DATA.

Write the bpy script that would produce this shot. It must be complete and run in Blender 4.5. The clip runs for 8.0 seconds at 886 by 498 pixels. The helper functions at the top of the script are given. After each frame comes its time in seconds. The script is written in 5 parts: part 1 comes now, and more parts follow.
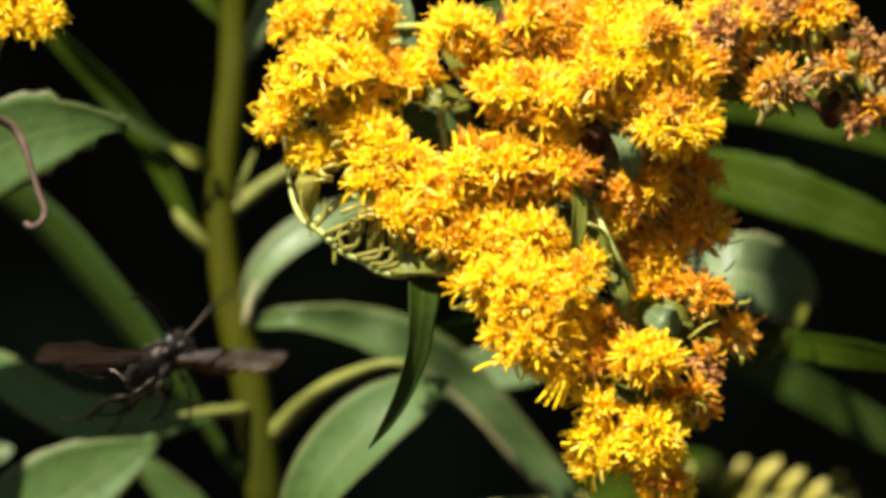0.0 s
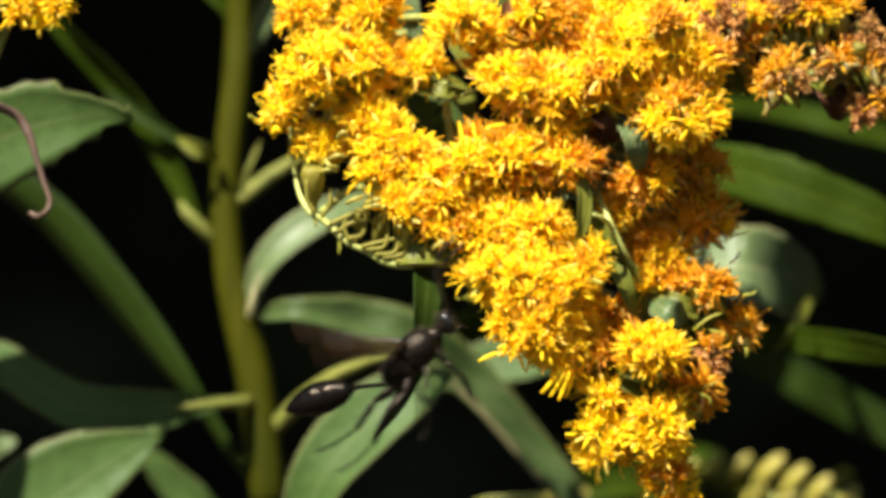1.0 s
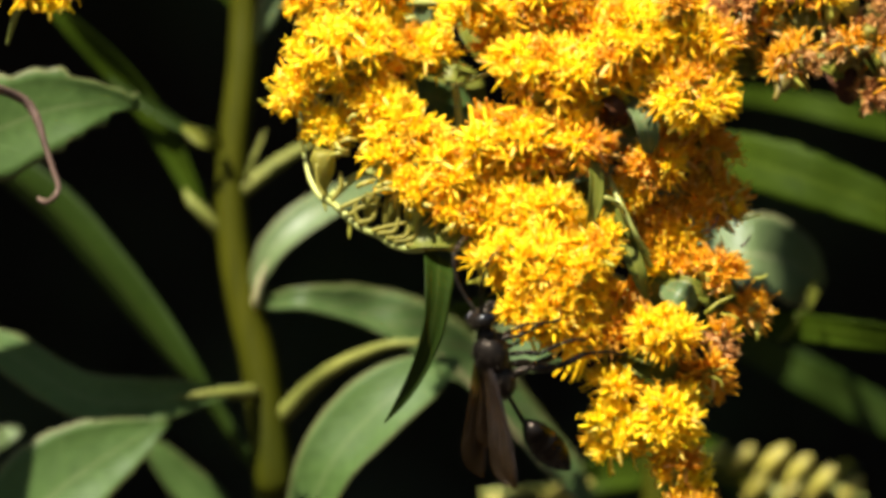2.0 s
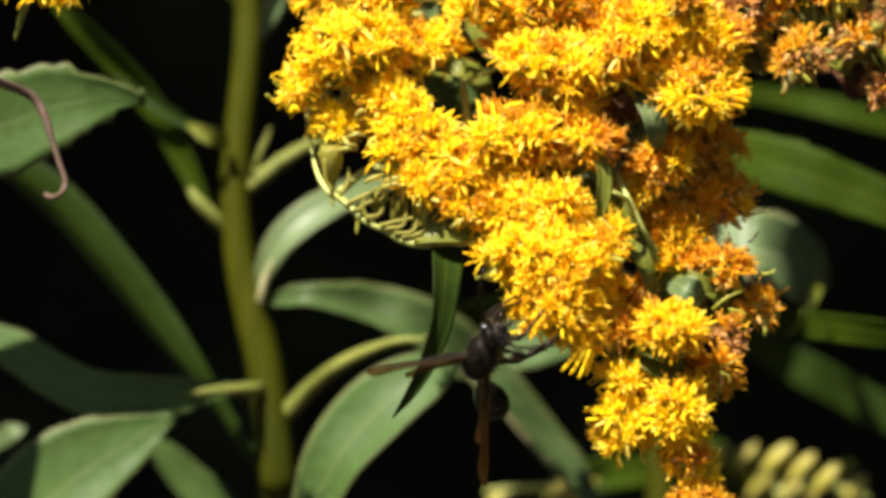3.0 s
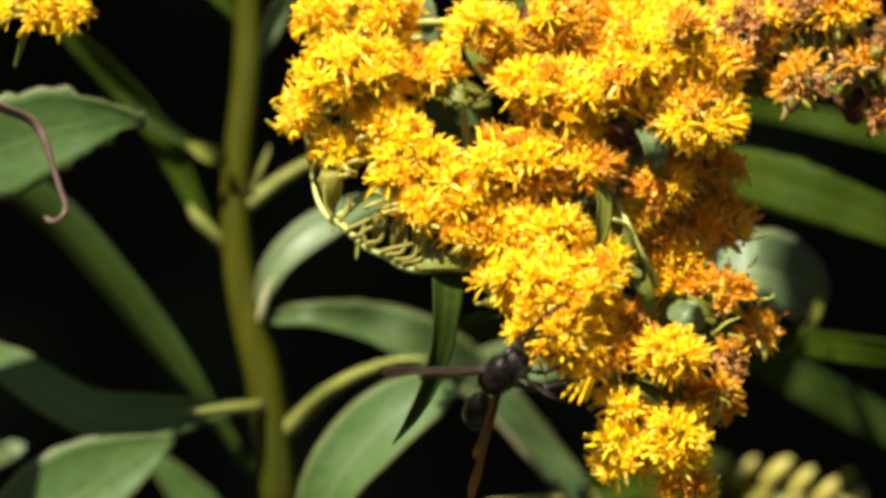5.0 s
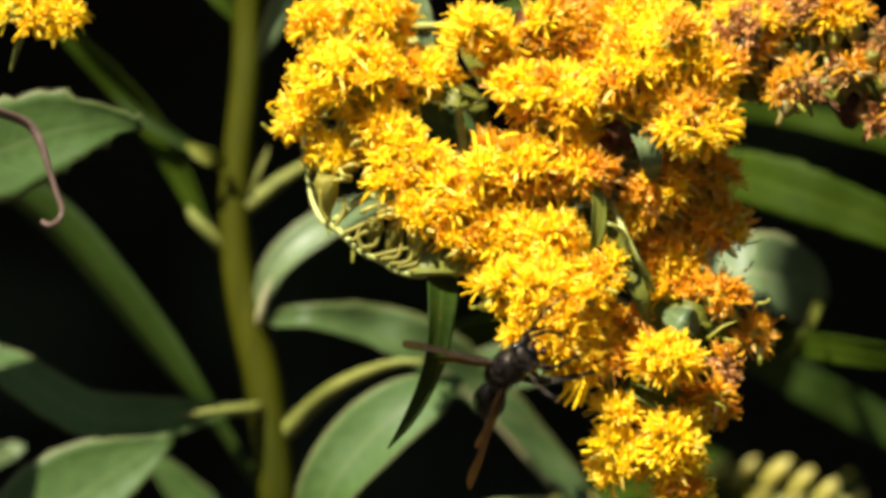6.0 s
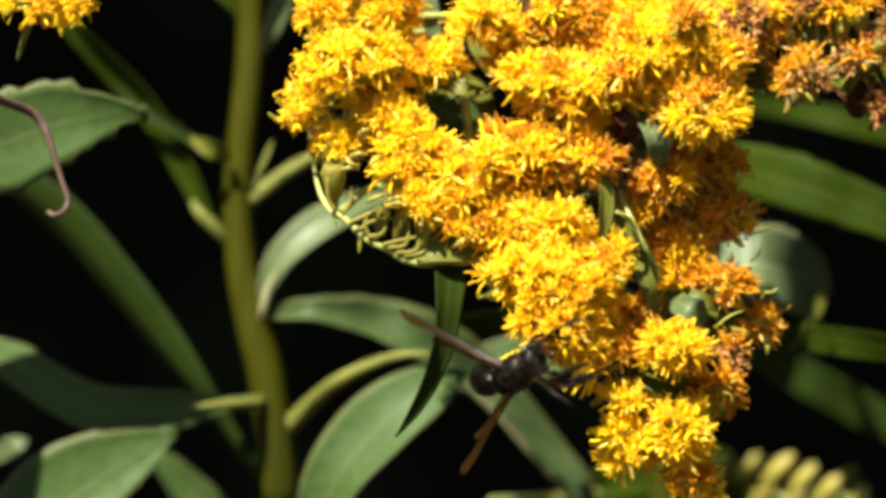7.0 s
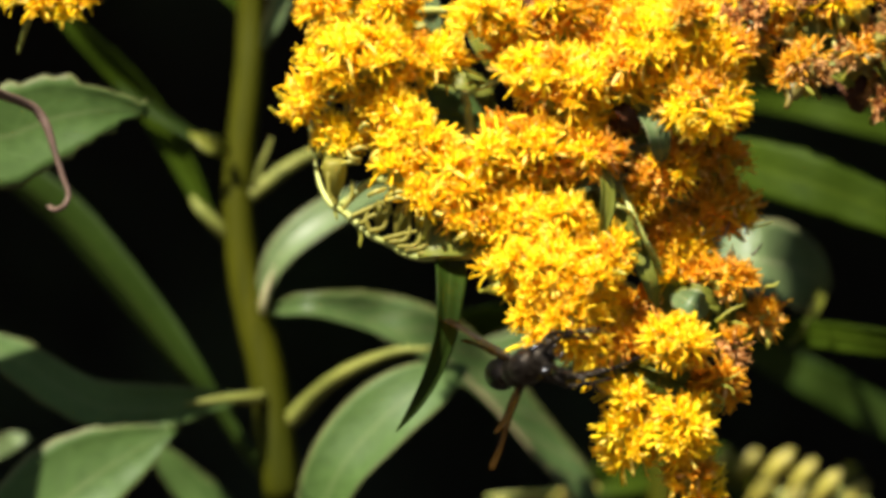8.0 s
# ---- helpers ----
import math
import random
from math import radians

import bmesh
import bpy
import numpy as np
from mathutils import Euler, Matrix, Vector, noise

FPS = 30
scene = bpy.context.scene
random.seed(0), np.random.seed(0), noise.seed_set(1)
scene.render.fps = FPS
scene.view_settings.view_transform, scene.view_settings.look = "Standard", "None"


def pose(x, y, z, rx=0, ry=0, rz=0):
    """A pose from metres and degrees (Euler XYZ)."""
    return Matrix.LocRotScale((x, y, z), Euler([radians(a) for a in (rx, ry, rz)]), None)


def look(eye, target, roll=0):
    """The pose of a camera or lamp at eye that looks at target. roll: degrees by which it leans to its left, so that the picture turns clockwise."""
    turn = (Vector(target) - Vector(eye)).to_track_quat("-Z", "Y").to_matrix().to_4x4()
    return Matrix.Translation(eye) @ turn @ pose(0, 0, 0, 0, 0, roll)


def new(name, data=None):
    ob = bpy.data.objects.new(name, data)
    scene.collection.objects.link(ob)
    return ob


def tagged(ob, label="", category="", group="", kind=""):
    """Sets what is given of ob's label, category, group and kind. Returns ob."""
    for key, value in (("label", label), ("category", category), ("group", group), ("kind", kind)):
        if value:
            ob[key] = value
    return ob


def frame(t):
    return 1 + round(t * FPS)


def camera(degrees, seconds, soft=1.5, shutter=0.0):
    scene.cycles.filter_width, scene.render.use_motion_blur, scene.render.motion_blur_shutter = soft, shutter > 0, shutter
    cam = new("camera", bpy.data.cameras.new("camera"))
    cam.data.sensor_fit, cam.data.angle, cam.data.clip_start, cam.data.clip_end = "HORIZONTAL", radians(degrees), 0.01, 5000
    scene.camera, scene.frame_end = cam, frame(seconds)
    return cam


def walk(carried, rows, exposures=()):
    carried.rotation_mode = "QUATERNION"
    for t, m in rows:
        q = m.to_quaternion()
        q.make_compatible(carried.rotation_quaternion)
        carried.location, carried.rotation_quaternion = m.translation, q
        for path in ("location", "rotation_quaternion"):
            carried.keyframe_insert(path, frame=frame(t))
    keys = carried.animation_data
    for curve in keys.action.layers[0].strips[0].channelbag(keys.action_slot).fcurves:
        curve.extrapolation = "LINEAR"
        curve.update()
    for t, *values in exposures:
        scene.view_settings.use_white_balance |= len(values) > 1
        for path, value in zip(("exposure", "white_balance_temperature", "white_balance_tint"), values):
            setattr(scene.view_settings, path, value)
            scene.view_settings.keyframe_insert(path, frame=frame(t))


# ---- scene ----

PROBLEM STATEMENT. Write out the full listing verbatim, excluding its pictures.

TASK OUTPUT.
Write the bpy script that would produce this shot. It must be complete and run in Blender 4.5. The clip runs for 8.0 seconds at 886 by 498 pixels. The helper functions at the top of the script are given. After each frame comes its time in seconds. The script is written in 5 parts: part 1 comes now, and more parts follow.
0.0 s
1.0 s
2.0 s
3.0 s
5.0 s
6.0 s
7.0 s
8.0 s
# ---- helpers ----
import math
import random
from math import radians

import bmesh
import bpy
import numpy as np
from mathutils import Euler, Matrix, Vector, noise

FPS = 30
scene = bpy.context.scene
random.seed(0), np.random.seed(0), noise.seed_set(1)
scene.render.fps = FPS
scene.view_settings.view_transform, scene.view_settings.look = "Standard", "None"


def pose(x, y, z, rx=0, ry=0, rz=0):
    """A pose from metres and degrees (Euler XYZ)."""
    return Matrix.LocRotScale((x, y, z), Euler([radians(a) for a in (rx, ry, rz)]), None)


def look(eye, target, roll=0):
    """The pose of a camera or lamp at eye that looks at target. roll: degrees by which it leans to its left, so that the picture turns clockwise."""
    turn = (Vector(target) - Vector(eye)).to_track_quat("-Z", "Y").to_matrix().to_4x4()
    return Matrix.Translation(eye) @ turn @ pose(0, 0, 0, 0, 0, roll)


def new(name, data=None):
    ob = bpy.data.objects.new(name, data)
    scene.collection.objects.link(ob)
    return ob


def tagged(ob, label="", category="", group="", kind=""):
    """Sets what is given of ob's label, category, group and kind. Returns ob."""
    for key, value in (("label", label), ("category", category), ("group", group), ("kind", kind)):
        if value:
            ob[key] = value
    return ob


def frame(t):
    return 1 + round(t * FPS)


def camera(degrees, seconds, soft=1.5, shutter=0.0):
    scene.cycles.filter_width, scene.render.use_motion_blur, scene.render.motion_blur_shutter = soft, shutter > 0, shutter
    cam = new("camera", bpy.data.cameras.new("camera"))
    cam.data.sensor_fit, cam.data.angle, cam.data.clip_start, cam.data.clip_end = "HORIZONTAL", radians(degrees), 0.01, 5000
    scene.camera, scene.frame_end = cam, frame(seconds)
    return cam


def walk(carried, rows, exposures=()):
    carried.rotation_mode = "QUATERNION"
    for t, m in rows:
        q = m.to_quaternion()
        q.make_compatible(carried.rotation_quaternion)
        carried.location, carried.rotation_quaternion = m.translation, q
        for path in ("location", "rotation_quaternion"):
            carried.keyframe_insert(path, frame=frame(t))
    keys = carried.animation_data
    for curve in keys.action.layers[0].strips[0].channelbag(keys.action_slot).fcurves:
        curve.extrapolation = "LINEAR"
        curve.update()
    for t, *values in exposures:
        scene.view_settings.use_white_balance |= len(values) > 1
        for path, value in zip(("exposure", "white_balance_temperature", "white_balance_tint"), values):
            setattr(scene.view_settings, path, value)
            scene.view_settings.keyframe_insert(path, frame=frame(t))


# ---- scene ----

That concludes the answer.